Fedora 11 includes an upgrade to python 2.6. This is a good thing: I can now install the latest, greatest calibre. calibre is a tool for managing e-book libraries, and is the descendant of the libprs500 software suite, which I used with success on the Sony e-reader.

With the Sony, I would have been totally in the weeds without libprs500. There was no way short of using a Windows computer to get one’s own content onto the device. libprs500 kept my Windows-free streak alive. After getting my Kindle, I thought the libprs/calibre tools wouldn’t be needed any longer, since the Kindle shows up as yet another USB storage device.

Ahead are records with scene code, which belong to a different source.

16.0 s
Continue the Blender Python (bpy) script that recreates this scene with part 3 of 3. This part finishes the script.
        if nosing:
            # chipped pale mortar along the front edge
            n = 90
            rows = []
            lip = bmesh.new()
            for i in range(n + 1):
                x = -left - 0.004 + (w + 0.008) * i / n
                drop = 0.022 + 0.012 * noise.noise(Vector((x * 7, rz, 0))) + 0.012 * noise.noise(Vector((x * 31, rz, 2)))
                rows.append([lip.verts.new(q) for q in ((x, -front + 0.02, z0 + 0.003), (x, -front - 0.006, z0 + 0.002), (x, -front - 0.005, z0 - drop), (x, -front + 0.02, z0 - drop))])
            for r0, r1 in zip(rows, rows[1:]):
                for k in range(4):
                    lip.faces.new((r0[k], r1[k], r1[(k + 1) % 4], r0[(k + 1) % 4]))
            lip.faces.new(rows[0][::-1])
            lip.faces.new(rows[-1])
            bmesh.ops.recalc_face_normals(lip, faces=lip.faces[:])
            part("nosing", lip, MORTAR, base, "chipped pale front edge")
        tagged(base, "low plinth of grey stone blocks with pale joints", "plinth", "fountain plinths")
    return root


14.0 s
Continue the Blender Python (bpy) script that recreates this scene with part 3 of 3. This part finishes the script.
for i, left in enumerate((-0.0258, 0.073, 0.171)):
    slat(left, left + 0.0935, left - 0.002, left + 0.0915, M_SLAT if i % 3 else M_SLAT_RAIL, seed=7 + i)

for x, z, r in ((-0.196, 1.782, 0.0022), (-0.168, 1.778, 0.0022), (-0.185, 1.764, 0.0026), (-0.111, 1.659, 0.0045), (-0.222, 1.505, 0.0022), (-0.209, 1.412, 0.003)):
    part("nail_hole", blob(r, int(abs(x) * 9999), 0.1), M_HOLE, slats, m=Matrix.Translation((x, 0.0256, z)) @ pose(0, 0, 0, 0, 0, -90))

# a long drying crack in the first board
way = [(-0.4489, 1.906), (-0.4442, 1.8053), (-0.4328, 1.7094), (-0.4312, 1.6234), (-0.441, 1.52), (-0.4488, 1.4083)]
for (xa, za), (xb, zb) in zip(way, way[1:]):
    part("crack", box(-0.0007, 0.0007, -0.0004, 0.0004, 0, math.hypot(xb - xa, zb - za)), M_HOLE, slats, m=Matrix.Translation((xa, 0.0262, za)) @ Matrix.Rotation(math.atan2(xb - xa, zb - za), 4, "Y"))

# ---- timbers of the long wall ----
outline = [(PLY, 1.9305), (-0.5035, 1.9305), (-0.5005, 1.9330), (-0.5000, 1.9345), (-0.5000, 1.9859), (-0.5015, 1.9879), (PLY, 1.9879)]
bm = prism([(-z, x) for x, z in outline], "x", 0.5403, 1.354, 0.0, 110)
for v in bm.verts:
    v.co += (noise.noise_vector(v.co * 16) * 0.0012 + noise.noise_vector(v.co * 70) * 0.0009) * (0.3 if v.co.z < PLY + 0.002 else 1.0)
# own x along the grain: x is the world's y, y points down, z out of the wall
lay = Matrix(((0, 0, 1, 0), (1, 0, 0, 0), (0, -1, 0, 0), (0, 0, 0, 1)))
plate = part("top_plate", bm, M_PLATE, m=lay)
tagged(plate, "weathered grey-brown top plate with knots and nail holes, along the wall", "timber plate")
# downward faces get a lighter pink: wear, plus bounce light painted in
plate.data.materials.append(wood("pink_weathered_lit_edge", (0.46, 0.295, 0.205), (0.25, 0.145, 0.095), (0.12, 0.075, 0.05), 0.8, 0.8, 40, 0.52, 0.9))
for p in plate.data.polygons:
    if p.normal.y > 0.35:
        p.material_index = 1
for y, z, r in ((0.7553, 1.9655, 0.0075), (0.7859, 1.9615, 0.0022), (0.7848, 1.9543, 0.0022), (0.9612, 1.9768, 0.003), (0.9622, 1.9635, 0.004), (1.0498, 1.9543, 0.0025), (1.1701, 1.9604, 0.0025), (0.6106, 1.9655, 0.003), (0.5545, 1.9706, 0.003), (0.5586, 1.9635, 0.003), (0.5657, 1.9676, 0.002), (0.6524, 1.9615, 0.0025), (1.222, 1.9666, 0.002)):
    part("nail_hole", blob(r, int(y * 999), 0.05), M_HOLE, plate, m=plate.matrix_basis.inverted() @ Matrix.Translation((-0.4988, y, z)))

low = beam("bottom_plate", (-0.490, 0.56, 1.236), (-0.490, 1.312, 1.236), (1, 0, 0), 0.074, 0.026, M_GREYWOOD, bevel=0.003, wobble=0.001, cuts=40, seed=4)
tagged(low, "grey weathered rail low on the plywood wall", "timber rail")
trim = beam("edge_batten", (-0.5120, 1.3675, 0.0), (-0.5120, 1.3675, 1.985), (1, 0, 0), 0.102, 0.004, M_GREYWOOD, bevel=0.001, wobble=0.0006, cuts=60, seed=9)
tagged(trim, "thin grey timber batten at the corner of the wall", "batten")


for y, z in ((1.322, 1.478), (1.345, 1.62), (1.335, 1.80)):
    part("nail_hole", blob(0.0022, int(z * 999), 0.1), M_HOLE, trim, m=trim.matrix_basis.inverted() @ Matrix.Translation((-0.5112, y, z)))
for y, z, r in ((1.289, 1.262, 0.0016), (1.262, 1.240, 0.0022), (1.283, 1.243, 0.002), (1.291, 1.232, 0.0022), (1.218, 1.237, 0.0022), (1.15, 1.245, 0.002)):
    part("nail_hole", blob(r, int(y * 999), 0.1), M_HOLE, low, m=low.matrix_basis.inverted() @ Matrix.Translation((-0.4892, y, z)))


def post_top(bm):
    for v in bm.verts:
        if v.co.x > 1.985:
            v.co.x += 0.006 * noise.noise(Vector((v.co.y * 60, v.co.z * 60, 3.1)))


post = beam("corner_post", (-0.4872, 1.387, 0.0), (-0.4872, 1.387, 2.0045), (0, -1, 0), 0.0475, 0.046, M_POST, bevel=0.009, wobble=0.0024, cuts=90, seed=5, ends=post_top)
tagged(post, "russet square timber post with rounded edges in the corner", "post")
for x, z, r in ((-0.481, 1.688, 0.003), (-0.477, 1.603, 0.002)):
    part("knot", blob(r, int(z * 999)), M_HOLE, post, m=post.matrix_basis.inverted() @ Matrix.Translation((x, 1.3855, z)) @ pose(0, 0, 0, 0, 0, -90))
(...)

I had a previous version of calibre installed, pre Fedora upgrade. It is much more robust than the libprs500, and the graphical interface is much neater and cleaner.

After sending several PDFs and other documents to Amazon’s conversion service, I have not been overly impressed with the quality and readability of the converted items. libprs/calibre’s MOBI conversions are typically much better than anything else I’ve tried.

So, with part of the Kindle allure being the possibility of having a lot of sysadmin manuals on one easy-to-use device, I’m back on the calibre bandwagon.

I always install calibre from source on my Fedora systems; there are a lot of dependencies to install for calibre to work. I use the time tested method of build, install, run, let stuff blow up as missing dependencies are found, install missing dependencies. Repeat process until everything comes up cleanly.

Maybe I’ll take a shot at making a Fedora RPM for calibre, if for no other reason than to be ready for the next upgrade to Fedora.